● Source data
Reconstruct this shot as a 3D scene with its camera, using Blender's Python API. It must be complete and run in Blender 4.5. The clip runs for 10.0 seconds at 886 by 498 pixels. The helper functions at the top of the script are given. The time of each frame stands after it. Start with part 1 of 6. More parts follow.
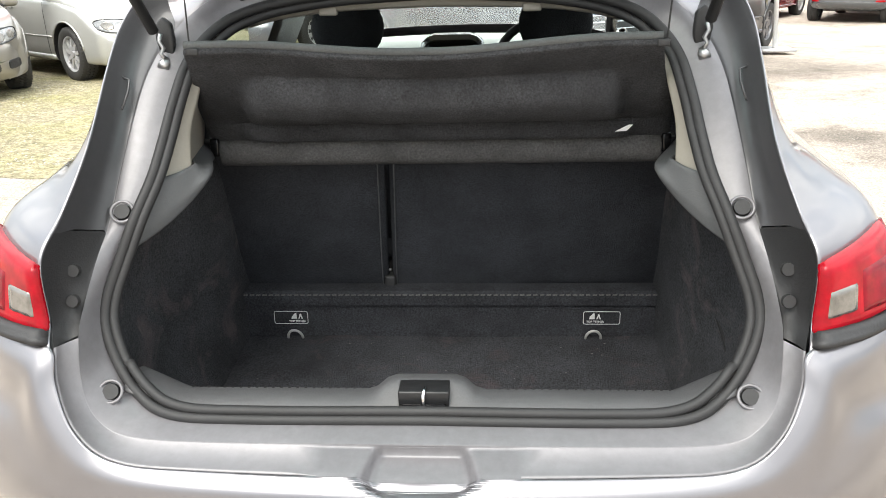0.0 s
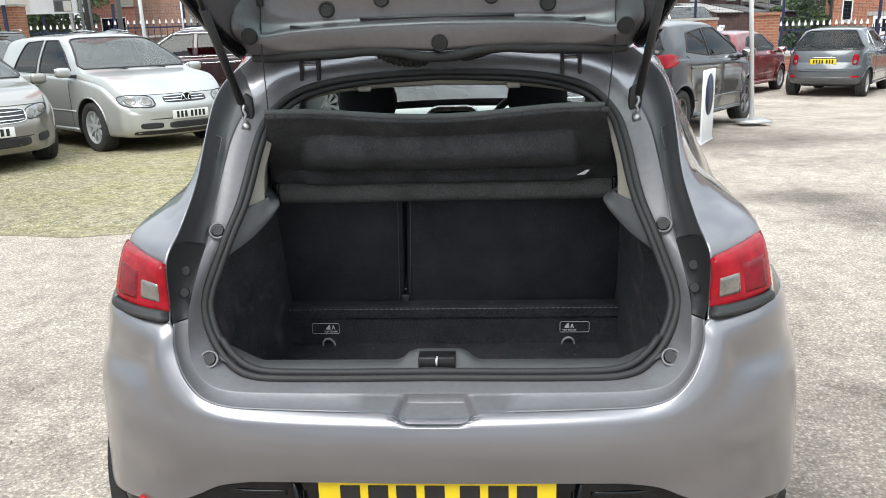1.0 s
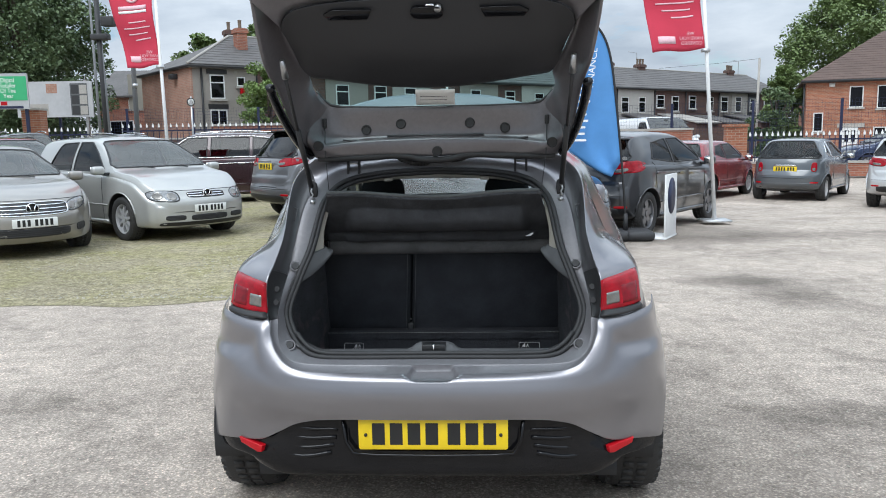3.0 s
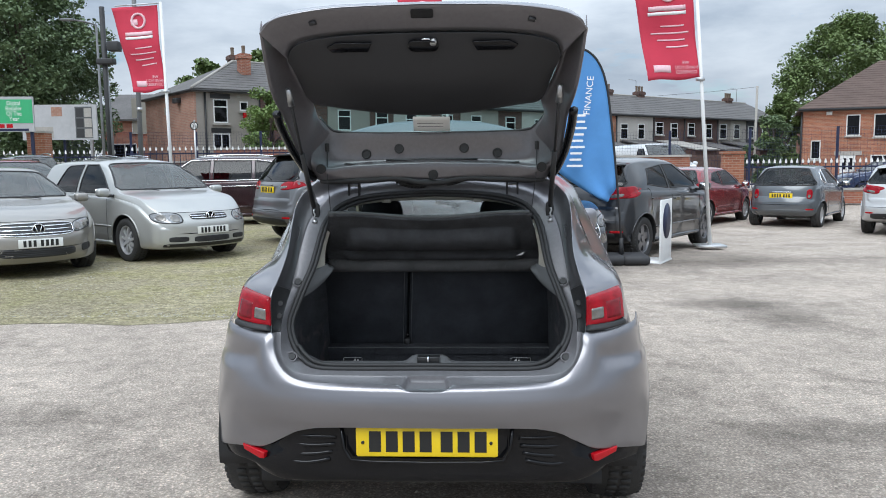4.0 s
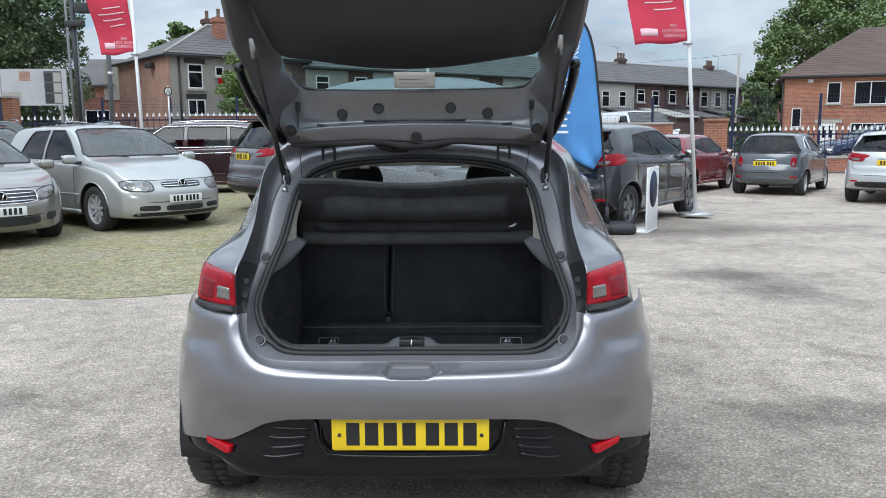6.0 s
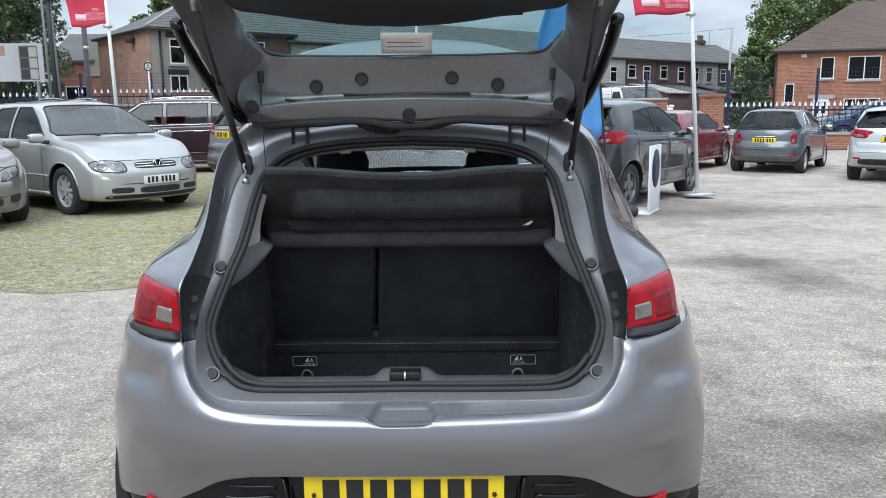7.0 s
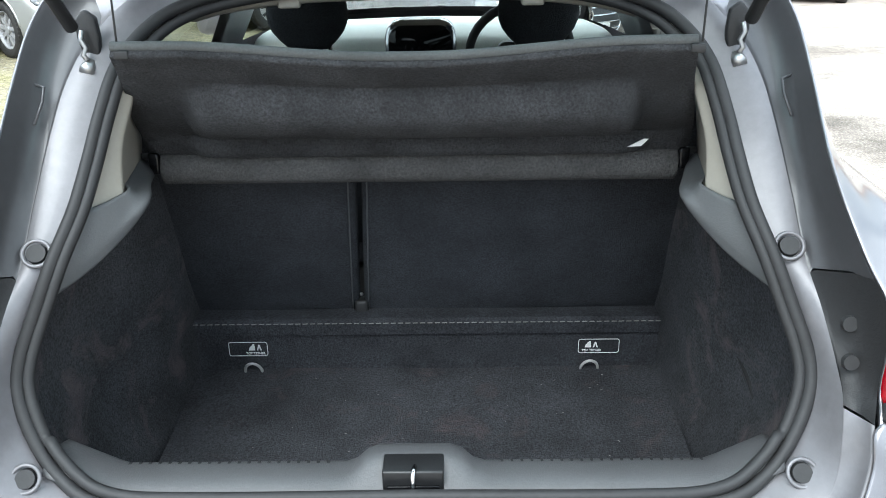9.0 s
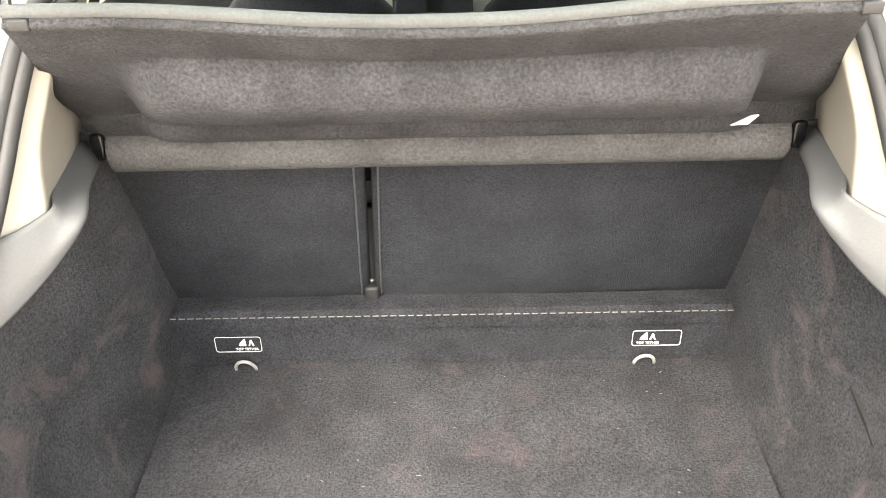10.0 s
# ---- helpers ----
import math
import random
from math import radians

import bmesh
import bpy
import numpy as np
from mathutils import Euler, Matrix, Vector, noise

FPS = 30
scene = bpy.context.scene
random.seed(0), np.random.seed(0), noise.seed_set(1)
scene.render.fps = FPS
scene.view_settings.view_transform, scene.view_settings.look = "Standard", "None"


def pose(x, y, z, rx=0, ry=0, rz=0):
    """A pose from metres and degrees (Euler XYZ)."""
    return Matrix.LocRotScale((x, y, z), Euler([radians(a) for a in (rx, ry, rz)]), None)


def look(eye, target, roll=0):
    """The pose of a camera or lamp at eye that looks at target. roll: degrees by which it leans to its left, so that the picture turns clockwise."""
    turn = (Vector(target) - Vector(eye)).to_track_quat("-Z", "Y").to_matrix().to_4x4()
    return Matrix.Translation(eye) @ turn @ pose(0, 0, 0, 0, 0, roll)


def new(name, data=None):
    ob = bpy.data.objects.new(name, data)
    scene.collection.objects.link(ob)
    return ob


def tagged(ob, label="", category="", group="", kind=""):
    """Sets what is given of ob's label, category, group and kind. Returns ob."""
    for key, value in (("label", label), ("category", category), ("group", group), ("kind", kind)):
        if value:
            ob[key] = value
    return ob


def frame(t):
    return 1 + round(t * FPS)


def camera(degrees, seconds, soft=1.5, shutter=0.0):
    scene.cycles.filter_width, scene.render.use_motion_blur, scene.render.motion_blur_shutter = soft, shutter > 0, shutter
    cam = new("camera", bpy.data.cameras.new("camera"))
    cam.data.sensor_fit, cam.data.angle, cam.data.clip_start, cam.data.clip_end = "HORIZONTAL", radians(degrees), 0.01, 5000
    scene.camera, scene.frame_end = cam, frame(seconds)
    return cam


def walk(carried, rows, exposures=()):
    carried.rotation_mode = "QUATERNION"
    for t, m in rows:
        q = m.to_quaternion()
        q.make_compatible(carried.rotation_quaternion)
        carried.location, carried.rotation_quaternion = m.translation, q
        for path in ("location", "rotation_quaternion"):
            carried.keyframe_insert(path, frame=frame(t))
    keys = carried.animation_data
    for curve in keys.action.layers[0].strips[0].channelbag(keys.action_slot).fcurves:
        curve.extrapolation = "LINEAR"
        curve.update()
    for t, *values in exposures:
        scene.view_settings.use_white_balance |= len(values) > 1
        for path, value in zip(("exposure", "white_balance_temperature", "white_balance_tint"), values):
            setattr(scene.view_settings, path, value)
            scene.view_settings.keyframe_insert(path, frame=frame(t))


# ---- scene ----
cam = camera(58.9, 10.0, 0.95)

PATH = [
    (0, (0.115, -0.993, 1.357), (-0.013, 0.875, 0.654), -1.6),
    (0.5, (0.113, -1.24, 1.376), (-0.016, 0.659, 0.761), -1.7),
    (1, (0.124, -1.518, 1.395), (0.004, 0.406, 0.864), -1.7),
    (1.5, (0.166, -1.837, 1.402), (0.06, 0.107, 0.944), -1.7),
    (2, (0.158, -2.139, 1.407), (0.06, -0.18, 1.016), -1.5),
    (2.5, (0.157, -2.405, 1.416), (0.062, -0.435, 1.087), -1.3),
    (3.8, (0.204, -2.775, 1.426), (0.106, -0.79, 1.2), -0.6),
    (4, (0.201, -2.78, 1.419), (0.105, -0.795, 1.201), -0.6),
    (4.5, (0.201, -2.784, 1.419), (0.114, -0.797, 1.202), -0.5),
    (5, (0.212, -2.769, 1.417), (0.134, -0.784, 1.186), -0.5),
    (5.5, (0.212, -2.697, 1.411), (0.145, -0.715, 1.15), -0.5),
    (5.7, (0.201, -2.618, 1.403), (0.14, -0.638, 1.127), -0.5),
    (6.8, (0.112, -2.03, 1.391), (0.1, -0.061, 1.043), -0.5),
    (7, (0.125, -1.906, 1.395), (0.107, 0.062, 1.038), -0.6),
    (7.5, (0.103, -1.604, 1.376), (0.097, 0.356, 0.975), -0.5),
    (8, (0.06, -1.277, 1.381), (0.056, 0.665, 0.901), -0.4),
    (8.5, (0.05, -0.99, 1.376), (0.042, 0.917, 0.771), -0.5),
    (9, (0.053, -0.747, 1.37), (0.036, 1.103, 0.61), -0.8),
    (9.5, (0.033, -0.518, 1.383), (0.001, 1.263, 0.474), -1.2),
    (10, (0.005, -0.385, 1.397), (-0.019, 1.336, 0.379), -1.4),
]
walk(cam, [(t, look(eye, target, roll)) for t, eye, target, roll in PATH],
     [(0, 1.10, 6950, 8), (0.5, 0.68, 6650, 8), (1, 0.44, 6450, 6), (1.5, 0.32, 6300, 5), (2.5, 0.13, 6080, 6), (3.8, -0.07, 6000, 7), (5.5, -0.07, 5940, 6), (7.5, 0.10, 5880, 6), (8, 0.13, 5920, 5),
      (8.5, 0.36, 5950, 3), (9, 1.15, 6050, 3), (9.5, 2.60, 7250, 9), (10, 3.20, 7800, 11)])
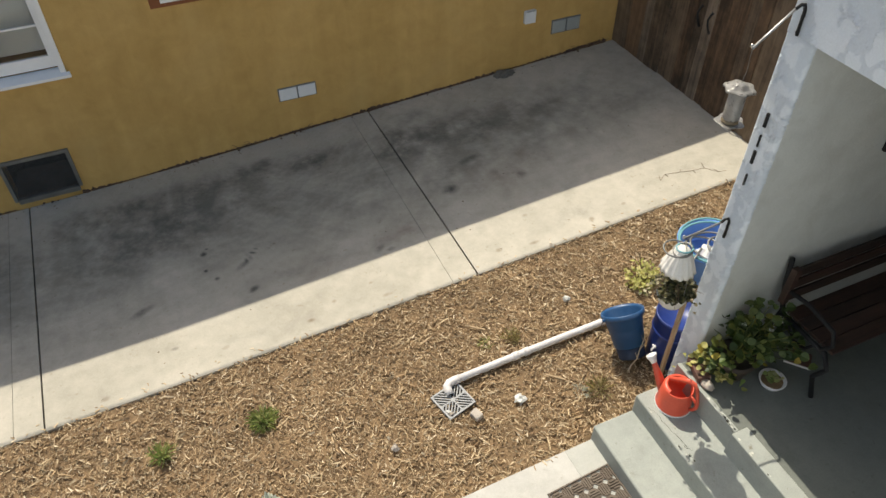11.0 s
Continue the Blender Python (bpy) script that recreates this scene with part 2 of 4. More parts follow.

● YOUR INSTRUCTIONS
All lines holding the word "with" should be picked out and copied.

● PROBLEM SOLUTION
Reconstruct this shot as a 3D scene with its camera, using Blender's Python API. It must be complete and run in Blender 4.5. The clip runs for 10.0 seconds at 886 by 498 pixels. The helper functions at the top of the script are given. The time of each frame stands after it. Start with part 1 of 6. More parts follow.
Continue the Blender Python (bpy) script that recreates this scene with part 2 of 4. More parts follow.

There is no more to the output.